Born Curt Suckert to a middle-class German father, Curzio Malaparte cultivated aristocratic pretenses and was narcissistic, contrary, and ungovernable. He was also a brilliant writer and subtle thinker with a genius for being on the outs with whoever was in power and for making enemies; as Serra puts its, he “almost always ended up on the wrong side, with a love for lost causes (if not losers) that is hard not to admire.” That depends on your viewpoint: Malaparte championed Mussolini, after all, if in a qualified way, with a rather confusing political agenda that for a time embraced the strange-bedfellow fascismo rosso, “red fascism,” suppressed the minute Mussolini actually came to power.
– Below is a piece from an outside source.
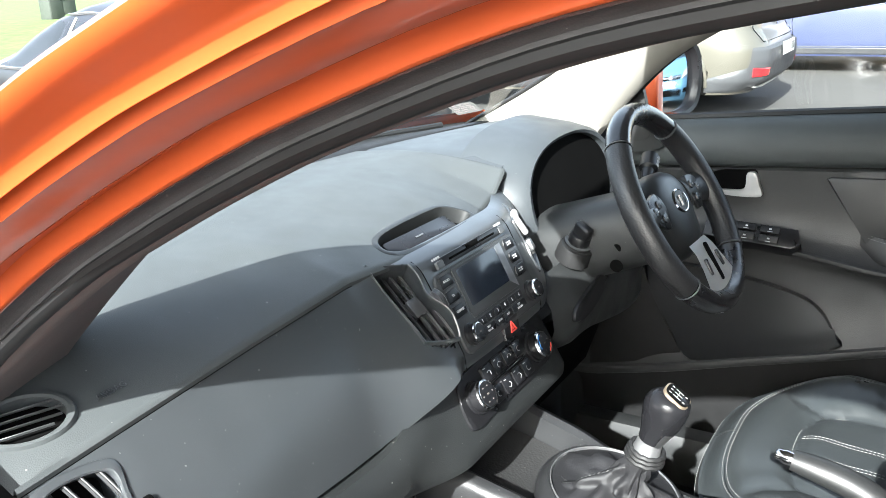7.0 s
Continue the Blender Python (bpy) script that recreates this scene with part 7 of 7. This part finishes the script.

Malaparte did much as he pleased all the same, and, surprisingly, he was only occasionally in trouble for it: he self-published sometimes subversive books, built the modernist house made famous in Jean-Luc Godard’s film Contempt, and went to the Russian front to report on how the war was going for the Nazis (who weren’t pleased by his conclusions), all capped off by his magnificently eccentric memoir-cum-war novel Kaputt. To this day Malaparte defies easy categorization: Che Guevara and European neofascists alike read his political essays; American intelligence agents gave him a pass even as top Italian communists befriended him; and at the end of his life, briefly dazzled by Mao Zedong, he traveled to China to see yet another revolution in the works. In this ambitious corrective to Malaparte’s self-mythologizing, Serra writes that he was consistent in at least one way: “Malaparte does not take anyone’s side, never forgets his role as an observer and often as a voyeur, in a Proustian sense.”
A rewarding essay in modern Italian intellectual history as embodied by one of its most curious figures.